§ **What you need to do**
Seek out every line containing the word "with", and copy each.

* BEGIN *

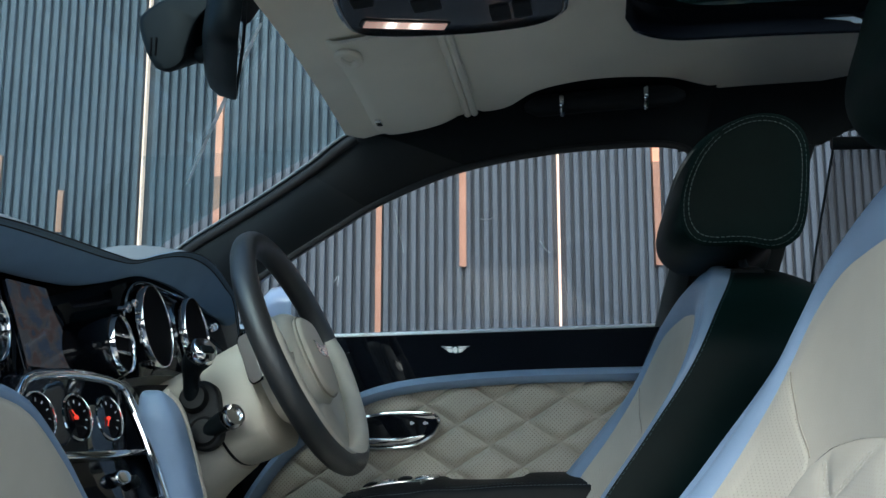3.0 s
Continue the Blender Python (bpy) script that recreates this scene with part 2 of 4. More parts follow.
def bm_slab(rows, depth, bm=None):
    """A skin with thickness: rows of points, and the vector to its back."""
    d = Vector(depth)
    front = [[Vector(p) for p in r] for r in rows]
    back = [[p + d for p in r] for r in front]
    loop = [list(f) + list(reversed(b)) for f, b in zip(front, back)]
    return bm_grid(loop, closed_u=True, bm=bm, caps=True)


def bm_tube(path, radius, segs=10, closed=False, bm=None, flat=1.0, up=(0, 0, 1)):
    """A round bar along path; radius may be a function of 0..1."""
    path = [Vector(p) for p in path]
    n = len(path)
    rows = []
    up = Vector(up)
    for i, p in enumerate(path):
        t = (path[(i + 1) % n] - path[i - 1]) if closed else (path[min(i + 1, n - 1)] - path[max(i - 1, 0)])
        t.normalize()
        a = t.cross(up)
        if a.length < 1e-3:
            a = t.cross(Vector((1, 0, 0)))
        a.normalize()
        b = a.cross(t)
        r = radius(i / max(1, n - 1)) if callable(radius) else radius
        rows.append([p + (a * math.cos(q) + b * math.sin(q) * flat) * r for q in (2 * math.pi * k / segs for k in range(segs))])
    return bm_grid(rows, closed_u=True, closed_v=closed, bm=bm, caps=not closed)


def bm_lathe(profile, m, segs=32, bm=None):
    """A turned body: profile of (radius, height) round the local z of m."""
    rows = []
    for r, h in profile:
        rows.append([m @ Vector((r * math.cos(2 * math.pi * k / segs), r * math.sin(2 * math.pi * k / segs), h)) for k in range(segs)])
    return bm_grid(rows, closed_u=True, bm=bm, caps=True)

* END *

§ **Full response**
Continue the Blender Python (bpy) script that recreates this scene with part 2 of 4. More parts follow.
    """A skin with thickness: rows of points, and the vector to its back."""